Gordon Johnson, Extension Vegetable & Fruit Specialist; firstname.lastname@example.org
Each year, the ASHS has an annual meeting bringing together scientists working with specialty crops (vegetables, fruits, ornamentals). This year the meeting is in Washington DC. The following are some notes from sessions I have attended over the last 2 days that have relevance to our Delmarva growers.
- Sweet corn planted into selected biodegradable black plastic mulches were shown to provide equal weed control, production, and earliness to standard black polyethylene mulch and eliminate mulch disposal costs.
- Pepper production under biodegradable plastic mulch was equivalent to standard black plastic mulch again eliminating the need for mulch disposal.
- Low rate compost application in potato (1 ton/a) reduced nitrogen needs and improved quality and yield in potato production.
- Reduced curing temperatures and time of curing as well as delayed vine termination (mowing just before digging) reduced internal defects in ‘Covington’ sweet potato
- Using white or reflective mulch did not improve broccoli production compared to black plastic mulch (we have a similar study currently in Delaware)
- Progress is being made in breeding beets for lower levels of geosmin, the compound that gives beets the earthy taste.
- Grafting tomatoes onto certain vigorous rootstocks can improve yield in high tunnel production, even in the absence of soil-borne disease.
- From Matt Kleinhenz at Ohio State University “Commercial microbe-containing crop biostimulants are advertised to maintain or enhance crop growth. More than two-hundred such products ranging in composition (e.g., bacterial, fungal, both; cfu/ml) are currently available. To date, outcomes from standard statistical approaches common in product evaluations, variety trials, and cultural management comparisons show that significant increases in yield or quality have been rare, regardless of inoculation parameters or experimental conditions.”

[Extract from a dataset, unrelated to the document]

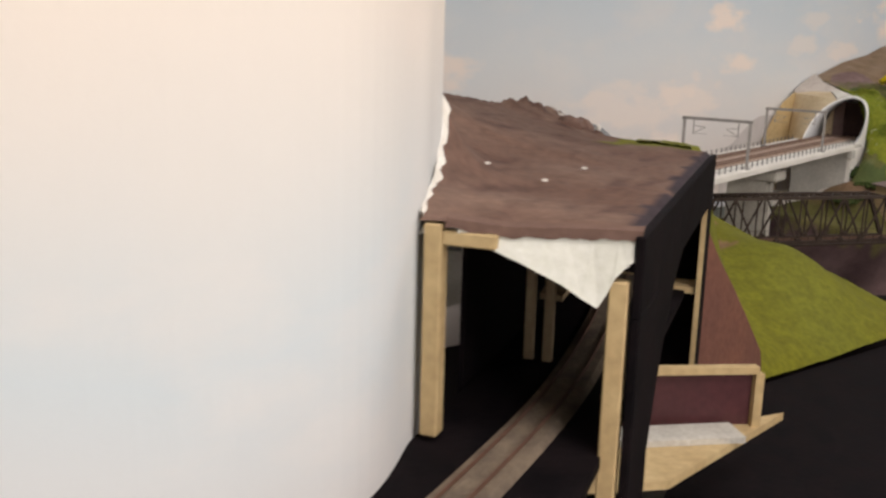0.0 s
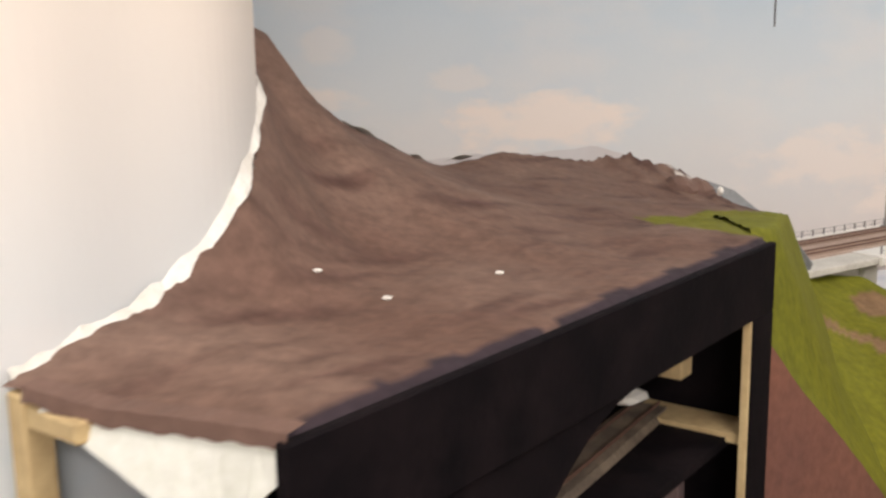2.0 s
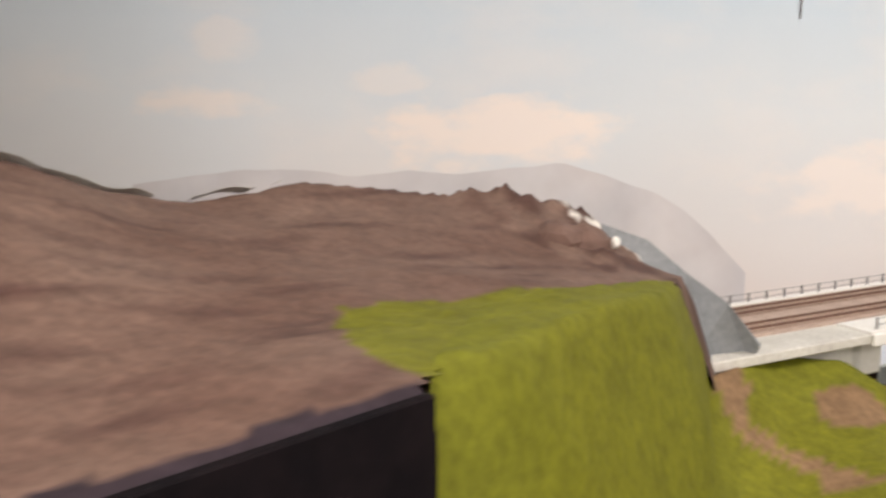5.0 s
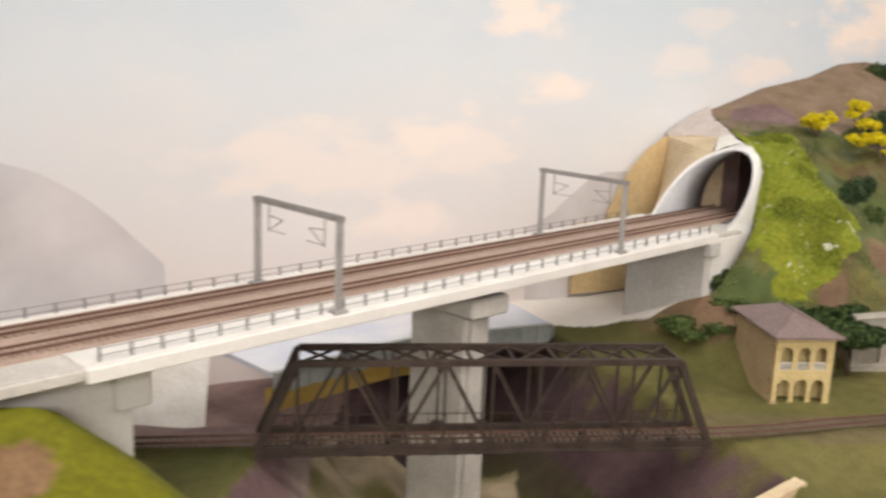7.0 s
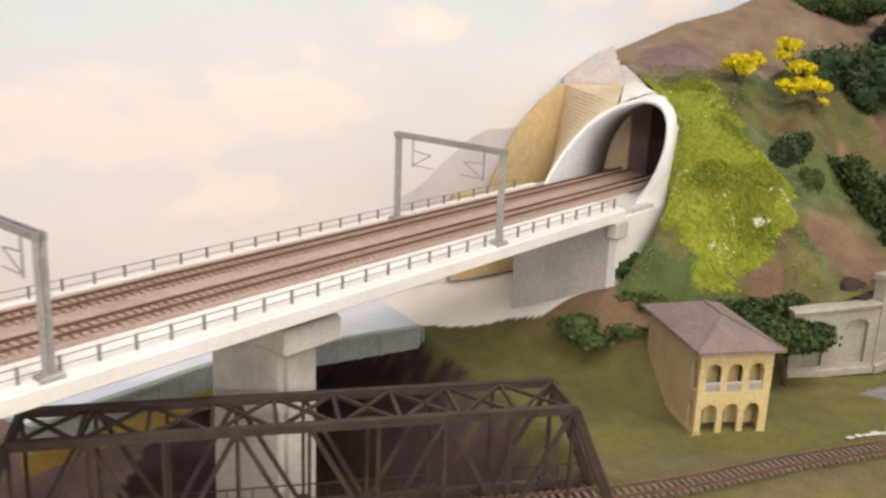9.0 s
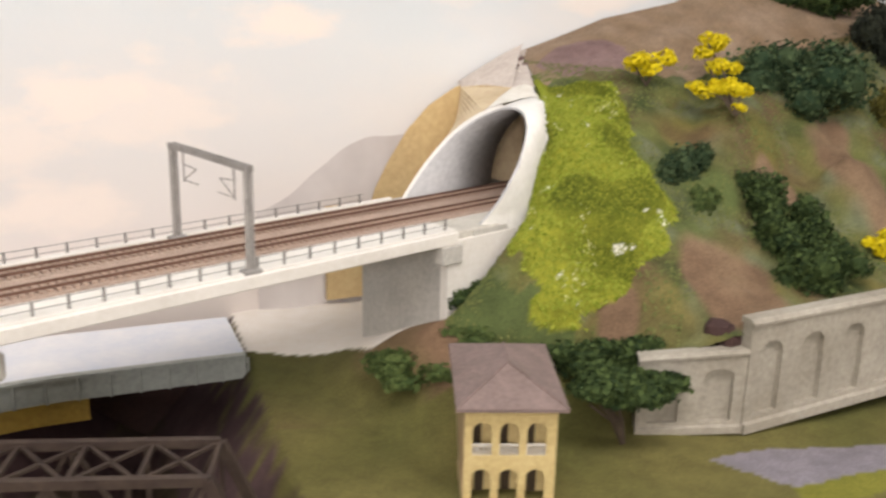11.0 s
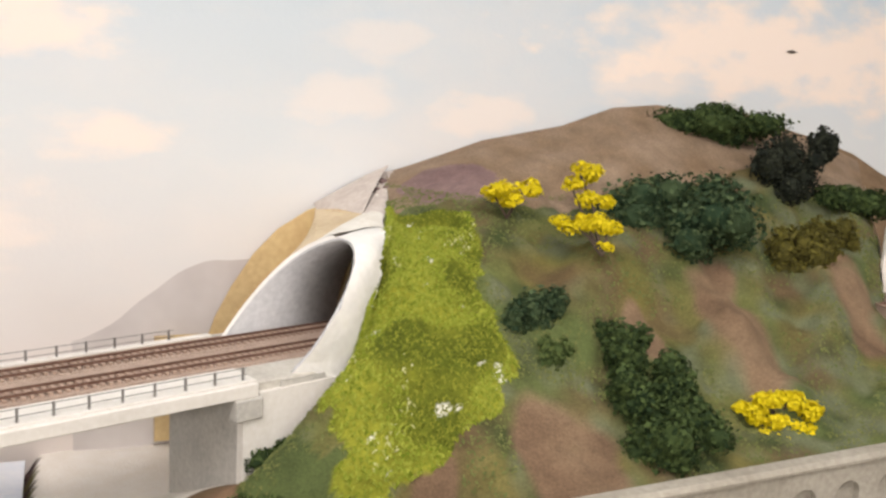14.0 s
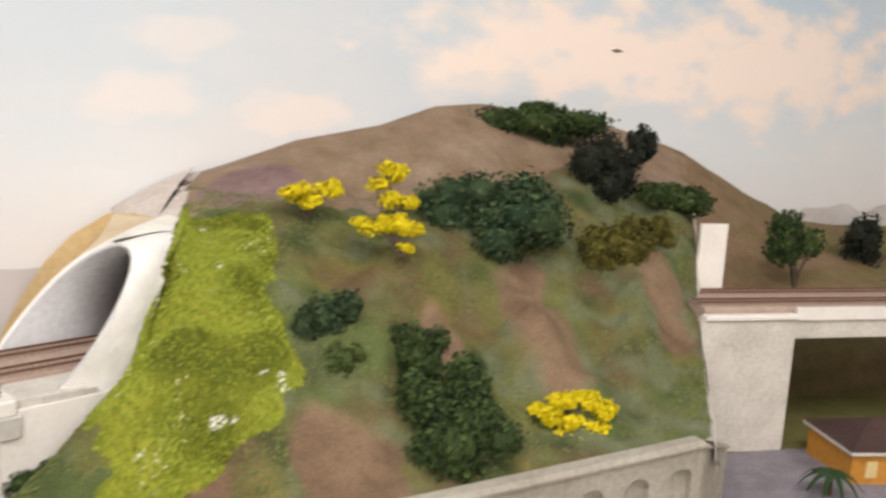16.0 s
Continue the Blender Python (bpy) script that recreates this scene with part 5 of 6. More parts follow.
for i in range(11):
    a = i * 0.571
    d = Vector((math.cos(a), math.sin(a), 0))
    sd = Vector((-d.y, d.x, 0))
    vv, ff = [], []
    for k in range(6):
        c = pb + Vector((0, 0, 0.036 + 0.008 * math.sin(k * 0.55) - 0.0006 * k * k)) + d * 0.007 * k
        w = 0.004 * (1 - abs(k - 2) / 5)
        vv += [c - sd * w - Vector((0, 0, 0.001)), c, c + sd * w - Vector((0, 0, 0.001))]
    for k in range(5):
        ff += [(3 * k, 3 * k + 1, 3 * k + 4, 3 * k + 3), (3 * k + 1, 3 * k + 2, 3 * k + 5, 3 * k + 4)]
    link_mesh("frond", vv, ff, PALMLEAF, palm)


def tufts(name, label, n, size, mat, where, seed):
    """Static-grass fibres scattered over the hill, lying down the slope."""
    rnd = random.Random(seed)
    v, f = [], []
    tries = 0
    while len(f) < n and tries < 12 * n:
        tries += 1
        p = Vector(hill_place(rnd.random(), rnd.random()))
        if not where(p):
            continue
        up = (Vector((0, -0.75, 0.65)) + Vector((rnd.uniform(-0.7, 0.7), rnd.uniform(-0.5, 0.5), rnd.uniform(-0.5, 0.5)))).normalized()
        side = Vector((1, rnd.uniform(-0.5, 0.5), rnd.uniform(-0.5, 0.5))).normalized()
        tip = (Vector((rnd.uniform(-0.5, 0.5), 0, -1)) + up * 0.9).normalized()
        k = size * rnd.uniform(0.5, 1.4)
        i = len(v)
        p = p + up * 0.0012
        v += [p - side * k * 0.3, p + side * k * 0.3, p + tip * k]
        f.append((i, i + 1, i + 2))
    return tagged(link_mesh(name, v, f, mat), label, "grass", kind="stuff")


def dirty(p):
    return p.z > 0.33 or any((((p.x - dx) * math.cos(a) + (p.y - dy) * math.sin(a)) / rx) ** 2 + ((-(p.x - dx) * math.sin(a) + (p.y - dy) * math.cos(a)) / ry) ** 2 < 1.3 for dx, dy, rx, ry, a in DIRTS)


tufts("moss_fibres", "bright yellow-green moss fibres on the slope", 9000, 0.0048, MOSS, lambda p: mossy(p) and rough(p.x, p.y, p.z * 0.5, 17) > -0.1, 41)
tufts("moss_fibres", "darker green moss fibres between the bright ones", 5000, 0.0045, DARKMOSS, lambda p: mossy(p) and rough(p.x, p.y, p.z * 0.5, 17) < -0.04, 43)
tufts("moss_fibres", "pale dry tips in the moss", 900, 0.005, PALEMOSS, lambda p: mossy(p) and rough(p.x * 1.6, p.y, p.z * 0.5, 20) > 0.32, 44)
tufts("turf_fibres", "dull green turf fibres over the slope", 9000, 0.0042, TURF, lambda p: not mossy(p) and not dirty(p) and rough(p.x, p.y, p.z, 18) > -0.15, 42)

# ---- black timber box with its painted shell ----
BN, BE, BM_ = Vector((-1.347, -1.452, 0)), Vector((0.538, 0.843, 0)), Vector((-0.843, 0.538, 0))
BOX = Matrix((BE, BM_, Vector((0, 0, 1)))).transposed().to_4x4()
BOX.translation = BN


def bx(p, q, z):
    return BOX @ Vector((p, q, z))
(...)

- A multistate project is underway to see if there are long term benefits to the “soil balancing” philosophy of soil management — specifically, balancing percentages and ratios of calcium, magnesium, and potassium through applications of lime, gypsum, and other materials to improve soil physics (tilth) and biology and, thereby, crop yield and quality and weed control. Past, shorter-term studies have shown no benefits to soil balancing but some growers and crop advisors disagree. This multi-state research aims at answering claims that University research on soil balancing has not been long term and thus is biased.
- Recently, a finely ground (<0.5 micron) liquid limestone-based product (Top Flow 130; Omya, Oftringen, Switzerland) was developed for agriculture use to be injected through drip irrigation tubing. Research by Tim Coolong in Georgia showed that Top Flow 130 could be used to adjust pH in a plasticulture system, but that the effects would occur within a zone of 4 inches on each side of the drip irrigation tubing. This may be useful for situations where pH has dropped below 5.2 in plasticulture beds.
- UV blocking plastic in high tunnel covers were shown to reduce Japanese beetle activity greatly in high tunnel raspberry production.